In November 2025, Wasserman confirmed it was in talks to sell its boxing promotion division, Wasserman Boxing. As part of the sale, Wasserman's 25% stake in Misfits Boxing would also be included.

In February 2026, Casey Wasserman announced that he was selling the company. In March 2026, the company announced that it would be renamed The·Team or The Team. On March 18, Wasserman Boxing was confirmed to be sold and rebranded into MF Sports.

== Controversies ==

=== John Schnatter lawsuit ===
In December 2019, Papa John's founder John Schnatter filed a lawsuit against advertising agency, Laundry Service, and its parent company, Wasserman Media Group. The legal action stemmed from a May 2018 recorded conference call organized by Laundry Service for media training during which Schnatter used a racial slur against Black people. Following publication of the call's contents by Forbes, Schnatter resigned as chairman of the company, subsequently suing Laundry Service and Wasserman, alleging that the call was intentionally leaked following a dispute over a $6 million payment.

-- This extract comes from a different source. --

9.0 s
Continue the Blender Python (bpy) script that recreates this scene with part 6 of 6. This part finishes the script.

=== Francisco Rodriguez lawsuit (2011–2012) ===
In 2011, Major League Baseball relief pitcher Francisco Rodríguez filed a lawsuit against WMG and two of its prominent baseball agents, Arn Tellem and Paul Kinzer, alleging agent malpractice and fraud. The lawsuit claimed that his agents failed to submit his contractually-stipulated no-trade list to the New York Mets prior to his July 2011 trade to the Milwaukee Brewers and that WMG agents had repeatedly and falsely assured Rodriguez that the list had been filed with the team.The lawsuit was settled out of court in November 2012.

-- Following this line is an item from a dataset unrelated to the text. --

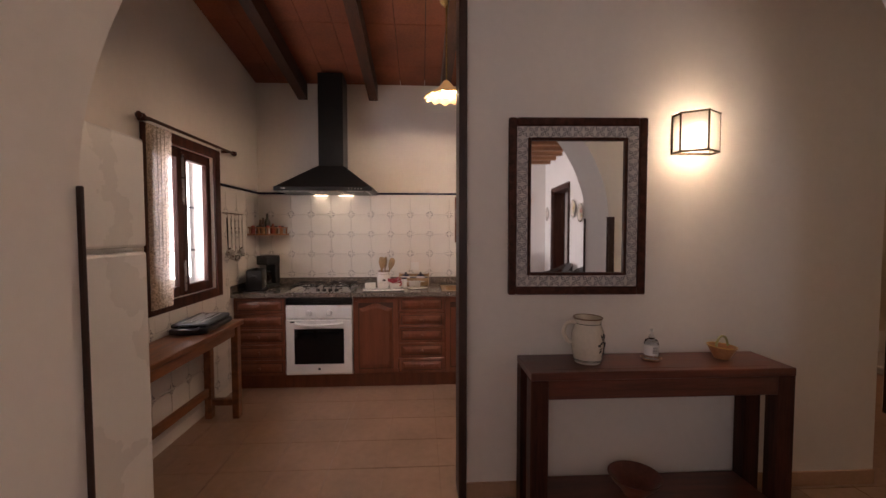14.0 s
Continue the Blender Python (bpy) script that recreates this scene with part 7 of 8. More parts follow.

===Casey Wasserman and Ghislaine Maxwell affiliation and fallout===
Following the release of Epstein files in January 2026 which revealed that Casey Wasserman had exchanged emails with Ghislaine Maxwell in 2003, several artists represented by Wasserman denounced Casey Wasserman and called for his resignation. Artists including Bbno$, Bully, Chappell Roan, Chelsea Cutler, Dropkick Murphys, Gigi Perez, Hippo Campus, Lane 8, Laufey, Local Natives, Odesza, Orville Peck, Sylvan Esso, Water from Your Eyes, Wednesday, and Weyes Blood severed ties with the company.